Among other things, the book is a tribute to a loving marriage between two people who work out ways tolerate each other’s conflicting ideas: Estes, an atheist and free-thinker, tolerates Bernard’s Judaism; Bernard, sympathizing with Estes’s dislike of a religion that separates men and women in worship and systematically educates only boys, quietly worships at home. He also builds Estes a bookshop that becomes the intellectual center of Horodno. Into this center, Freed-Thall draws two women from the history of the period: the Polish writer Eliza Orzeszkowa, well-known among nineteenth-century Jews for her hatred of anti-Semitism; and the revolutionary Gesia Gelfman, who was involved in the 1881 Assassination of Czar Alexander II. Skillfully incorporated into the novel, these women inspire Estes’s writing. They also worry Bernard, and with reason, for Estes’s relationships with the two attract the attention of Russian officials, who become increasingly suspicious of Estes’s published writing and private correspondences after the accession of the rabidly anti-Semitic Alexander III.

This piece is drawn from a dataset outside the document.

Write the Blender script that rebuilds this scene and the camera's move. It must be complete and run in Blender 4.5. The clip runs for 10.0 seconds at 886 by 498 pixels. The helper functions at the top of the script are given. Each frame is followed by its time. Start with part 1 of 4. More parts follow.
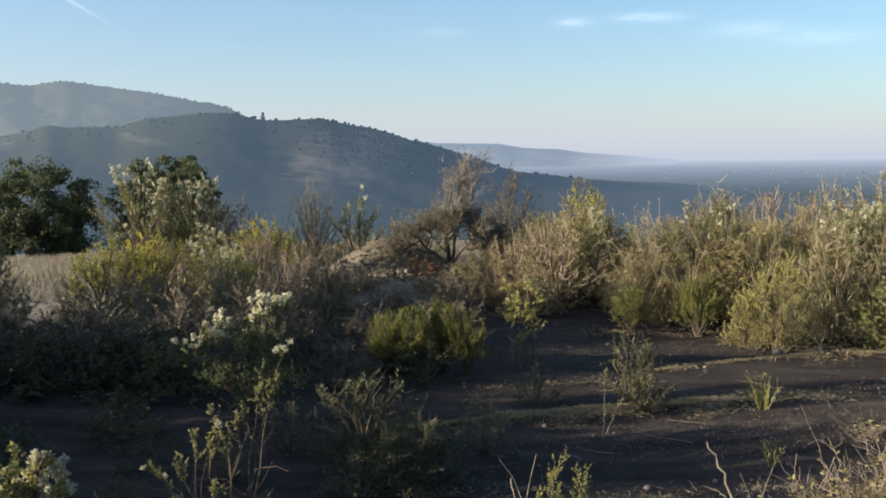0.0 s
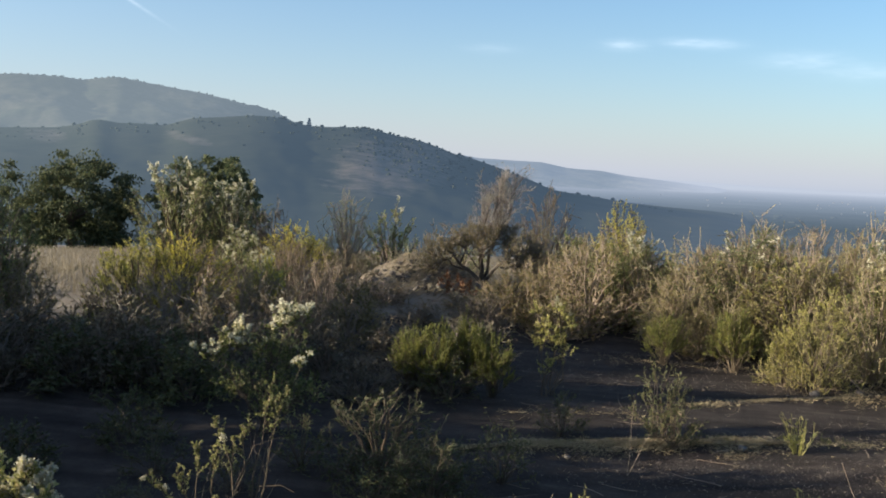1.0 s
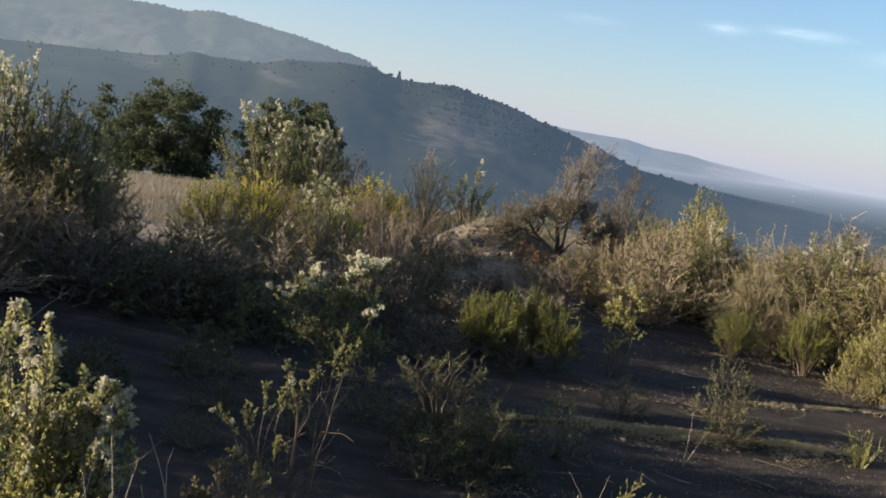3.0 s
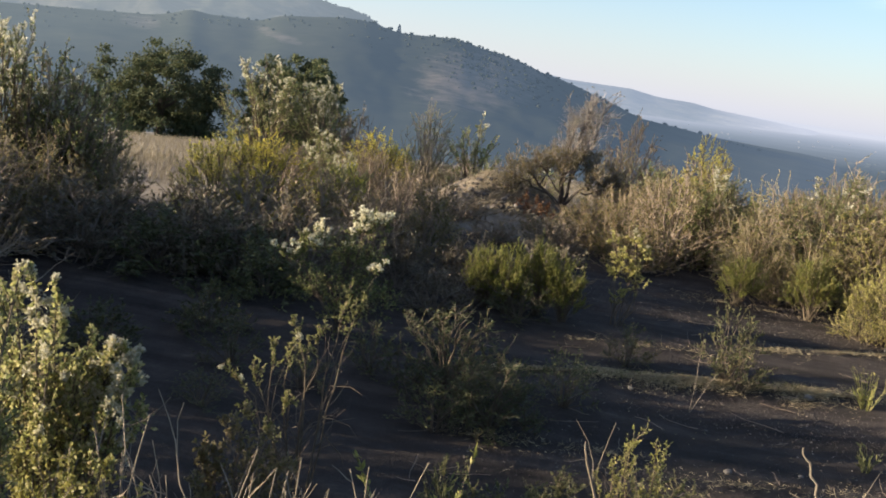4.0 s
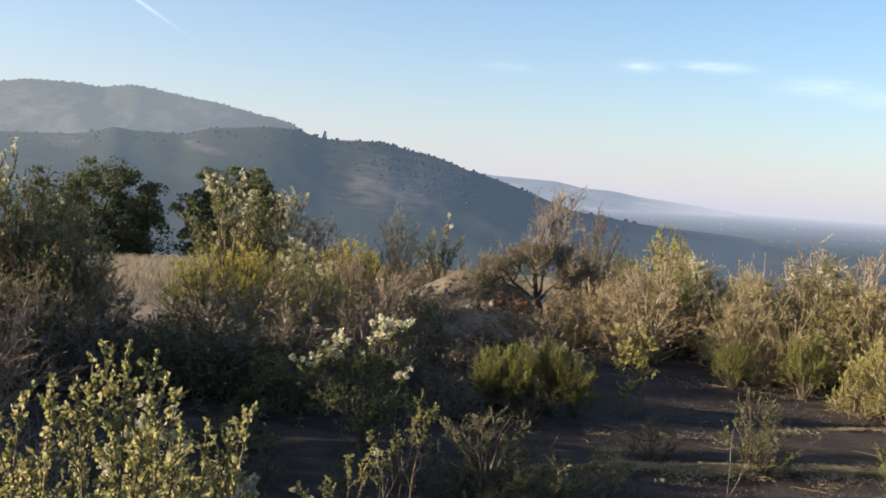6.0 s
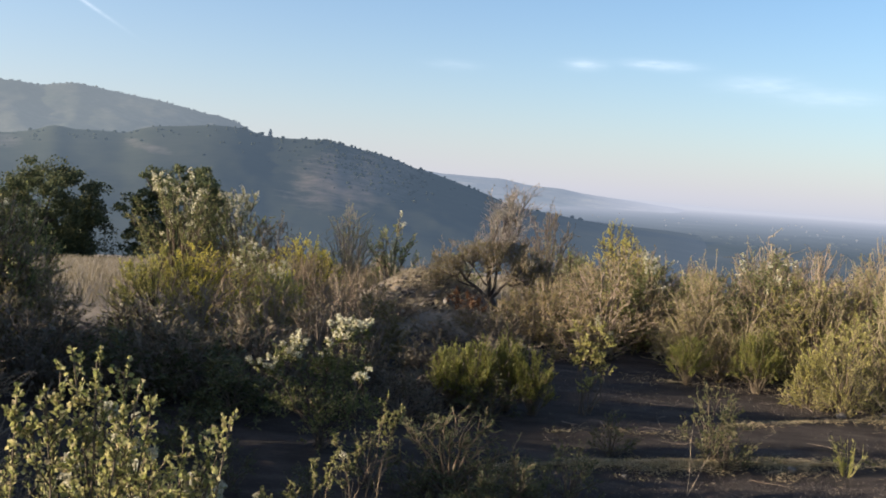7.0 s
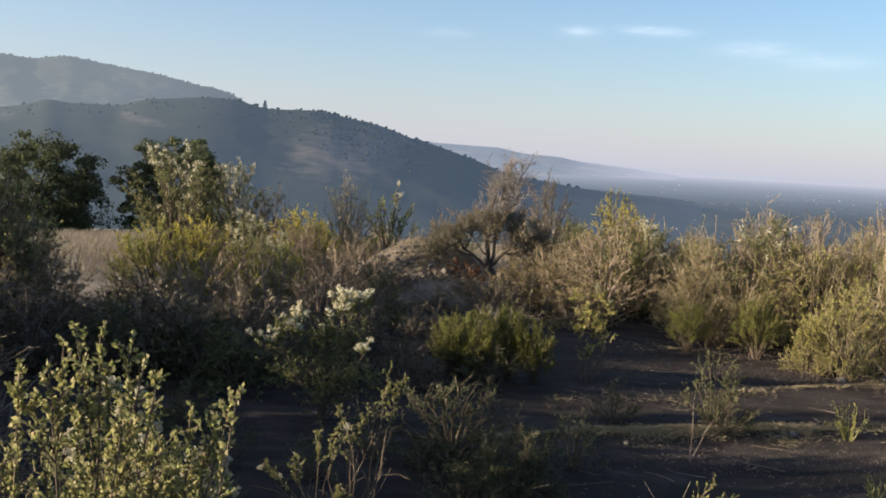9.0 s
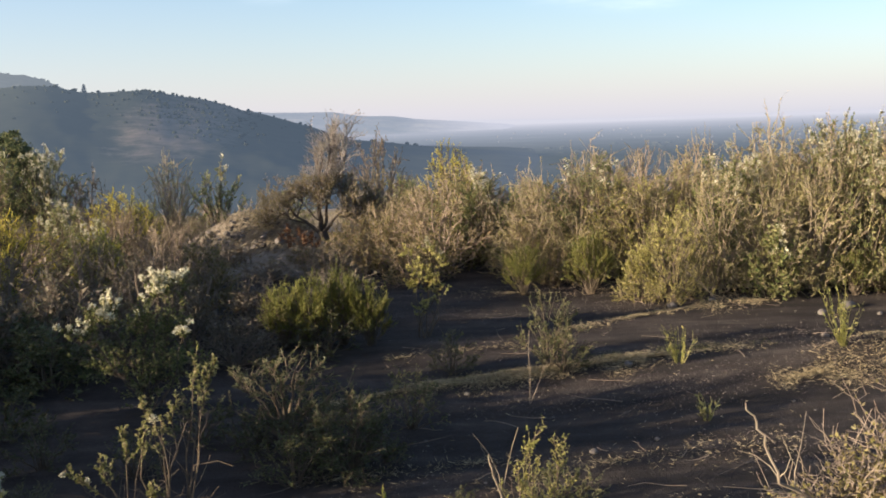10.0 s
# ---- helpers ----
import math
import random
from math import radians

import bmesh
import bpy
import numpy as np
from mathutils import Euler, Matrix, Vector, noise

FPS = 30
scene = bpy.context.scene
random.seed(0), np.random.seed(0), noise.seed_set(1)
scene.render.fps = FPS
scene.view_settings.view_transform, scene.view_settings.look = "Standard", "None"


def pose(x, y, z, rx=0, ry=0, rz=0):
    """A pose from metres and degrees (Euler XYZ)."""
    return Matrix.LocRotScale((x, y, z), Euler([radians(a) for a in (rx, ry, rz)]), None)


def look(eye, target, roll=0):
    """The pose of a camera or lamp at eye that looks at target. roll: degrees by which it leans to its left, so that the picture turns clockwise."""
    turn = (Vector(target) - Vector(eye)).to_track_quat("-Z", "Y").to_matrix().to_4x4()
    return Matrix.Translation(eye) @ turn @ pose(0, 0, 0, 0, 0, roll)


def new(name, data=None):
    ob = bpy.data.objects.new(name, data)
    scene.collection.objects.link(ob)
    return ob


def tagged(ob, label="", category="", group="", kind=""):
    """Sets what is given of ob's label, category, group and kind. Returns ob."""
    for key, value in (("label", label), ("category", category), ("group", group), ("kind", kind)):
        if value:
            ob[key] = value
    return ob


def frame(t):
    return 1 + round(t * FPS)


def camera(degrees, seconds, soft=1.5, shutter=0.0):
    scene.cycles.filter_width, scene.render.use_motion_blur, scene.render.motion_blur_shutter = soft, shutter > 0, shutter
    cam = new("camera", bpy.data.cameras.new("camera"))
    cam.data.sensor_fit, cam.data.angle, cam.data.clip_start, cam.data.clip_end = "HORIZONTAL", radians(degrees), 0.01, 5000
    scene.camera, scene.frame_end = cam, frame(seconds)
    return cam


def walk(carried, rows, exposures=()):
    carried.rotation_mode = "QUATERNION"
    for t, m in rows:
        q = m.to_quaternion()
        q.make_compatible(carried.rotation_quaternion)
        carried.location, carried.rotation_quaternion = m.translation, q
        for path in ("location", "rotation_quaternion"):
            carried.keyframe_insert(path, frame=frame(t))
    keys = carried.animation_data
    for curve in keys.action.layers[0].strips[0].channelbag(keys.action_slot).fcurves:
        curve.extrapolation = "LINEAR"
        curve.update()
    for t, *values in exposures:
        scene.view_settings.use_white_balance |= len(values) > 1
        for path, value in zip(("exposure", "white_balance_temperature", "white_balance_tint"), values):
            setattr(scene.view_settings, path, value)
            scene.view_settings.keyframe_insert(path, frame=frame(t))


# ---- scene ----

Horodno Burning’s characters and events, together with its portrayal of a people whose love of learning nourishes their determination to survive in increasingly dangerous times, give it more the flavor of an epic than a novel. Its compassion and lack of melodrama are superb. Its triumph, however, is its detailed portrayal of life in the late-nineteenth century Pale of Settlement. The Pale covered the western part of the Russian Empire to which, between 1791 and 1917, the Czars gradually banished 94% of their Jewish subjects. Touching the Baltic Sea in the north and stretching to the Black Sea in the south, the Pale covered modern-day Lithuania, Belarus, Moldova, Ukraine, large portions of Poland, and small parts of Latvia and Russia. At the time of Horodno Burning, it contained close to 4,900,000 Jews: 40% of the Jewish population of the world. What Freed-Thall catches so magnificently is daily life in the cross-cultural cities of The Pale. Estes’s father, a shoemaker, speaks Yiddish, Polish and Russian. Bernard hires a Polish friend when he takes over his father’s distillery; his Jewish friends initially object, but eventually they become comrades. Walks through the markets, streets, and train stations—along with a cart ride through the shtetls that dot the landscape—portray warmth of spirit as well as a cold, dark and muddy landscape. This is a wonderful, compelling book. Read it.